What the task asks:
Quote every line as written. Omit pictures.

§ §

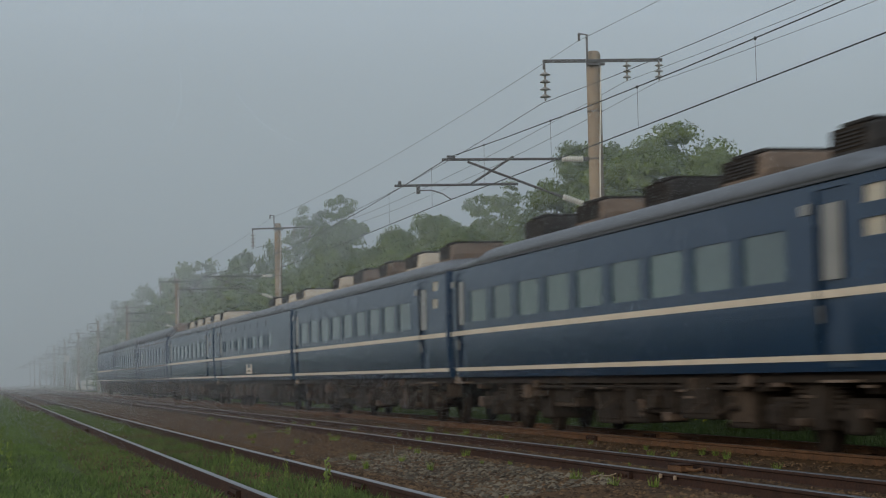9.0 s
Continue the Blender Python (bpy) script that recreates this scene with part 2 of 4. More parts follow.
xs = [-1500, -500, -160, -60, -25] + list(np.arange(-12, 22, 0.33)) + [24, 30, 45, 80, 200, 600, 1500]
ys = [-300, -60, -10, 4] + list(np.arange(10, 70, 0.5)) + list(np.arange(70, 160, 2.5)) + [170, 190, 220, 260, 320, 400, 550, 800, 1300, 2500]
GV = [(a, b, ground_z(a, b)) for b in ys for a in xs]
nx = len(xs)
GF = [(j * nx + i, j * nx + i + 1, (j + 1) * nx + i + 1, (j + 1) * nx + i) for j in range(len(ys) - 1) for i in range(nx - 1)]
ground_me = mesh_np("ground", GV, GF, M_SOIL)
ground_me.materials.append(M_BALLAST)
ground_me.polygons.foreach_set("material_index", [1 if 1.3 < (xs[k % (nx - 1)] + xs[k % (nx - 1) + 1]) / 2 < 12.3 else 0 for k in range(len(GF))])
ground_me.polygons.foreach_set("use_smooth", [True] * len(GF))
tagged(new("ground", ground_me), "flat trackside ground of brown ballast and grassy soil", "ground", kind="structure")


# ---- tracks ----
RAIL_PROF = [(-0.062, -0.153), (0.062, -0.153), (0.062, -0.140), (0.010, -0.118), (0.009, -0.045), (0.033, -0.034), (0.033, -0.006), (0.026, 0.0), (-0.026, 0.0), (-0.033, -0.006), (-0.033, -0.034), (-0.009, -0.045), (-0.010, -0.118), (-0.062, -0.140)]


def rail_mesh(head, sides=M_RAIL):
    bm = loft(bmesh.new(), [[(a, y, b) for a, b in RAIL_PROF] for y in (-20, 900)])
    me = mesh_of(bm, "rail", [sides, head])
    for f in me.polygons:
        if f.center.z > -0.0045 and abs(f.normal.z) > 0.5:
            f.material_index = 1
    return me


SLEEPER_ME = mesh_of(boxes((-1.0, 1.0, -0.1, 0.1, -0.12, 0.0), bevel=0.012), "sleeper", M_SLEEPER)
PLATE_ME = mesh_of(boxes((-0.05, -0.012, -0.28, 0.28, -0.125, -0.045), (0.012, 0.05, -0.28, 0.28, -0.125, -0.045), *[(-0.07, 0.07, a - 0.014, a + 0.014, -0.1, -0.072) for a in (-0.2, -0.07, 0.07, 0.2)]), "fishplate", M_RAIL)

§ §

Output for this task:
9.0 s
Continue the Blender Python (bpy) script that recreates this scene with part 2 of 4. More parts follow.
xs = [-1500, -500, -160, -60, -25] + list(np.arange(-12, 22, 0.33)) + [24, 30, 45, 80, 200, 600, 1500]
ys = [-300, -60, -10, 4] + list(np.arange(10, 70, 0.5)) + list(np.arange(70, 160, 2.5)) + [170, 190, 220, 260, 320, 400, 550, 800, 1300, 2500]
GV = [(a, b, ground_z(a, b)) for b in ys for a in xs]
nx = len(xs)
GF = [(j * nx + i, j * nx + i + 1, (j + 1) * nx + i + 1, (j + 1) * nx + i) for j in range(len(ys) - 1) for i in range(nx - 1)]
ground_me = mesh_np("ground", GV, GF, M_SOIL)
ground_me.materials.append(M_BALLAST)
ground_me.polygons.foreach_set("material_index", [1 if 1.3 < (xs[k % (nx - 1)] + xs[k % (nx - 1) + 1]) / 2 < 12.3 else 0 for k in range(len(GF))])
ground_me.polygons.foreach_set("use_smooth", [True] * len(GF))
tagged(new("ground", ground_me), "flat trackside ground of brown ballast and grassy soil", "ground", kind="structure")


# ---- tracks ----
RAIL_PROF = [(-0.062, -0.153), (0.062, -0.153), (0.062, -0.140), (0.010, -0.118), (0.009, -0.045), (0.033, -0.034), (0.033, -0.006), (0.026, 0.0), (-0.026, 0.0), (-0.033, -0.006), (-0.033, -0.034), (-0.009, -0.045), (-0.010, -0.118), (-0.062, -0.140)]


def rail_mesh(head, sides=M_RAIL):
    bm = loft(bmesh.new(), [[(a, y, b) for a, b in RAIL_PROF] for y in (-20, 900)])
    me = mesh_of(bm, "rail", [sides, head])
    for f in me.polygons:
        if f.center.z > -0.0045 and abs(f.normal.z) > 0.5:
            f.material_index = 1
    return me


SLEEPER_ME = mesh_of(boxes((-1.0, 1.0, -0.1, 0.1, -0.12, 0.0), bevel=0.012), "sleeper", M_SLEEPER)
PLATE_ME = mesh_of(boxes((-0.05, -0.012, -0.28, 0.28, -0.125, -0.045), (0.012, 0.05, -0.28, 0.28, -0.125, -0.045), *[(-0.07, 0.07, a - 0.014, a + 0.014, -0.1, -0.072) for a in (-0.2, -0.07, 0.07, 0.2)]), "fishplate", M_RAIL)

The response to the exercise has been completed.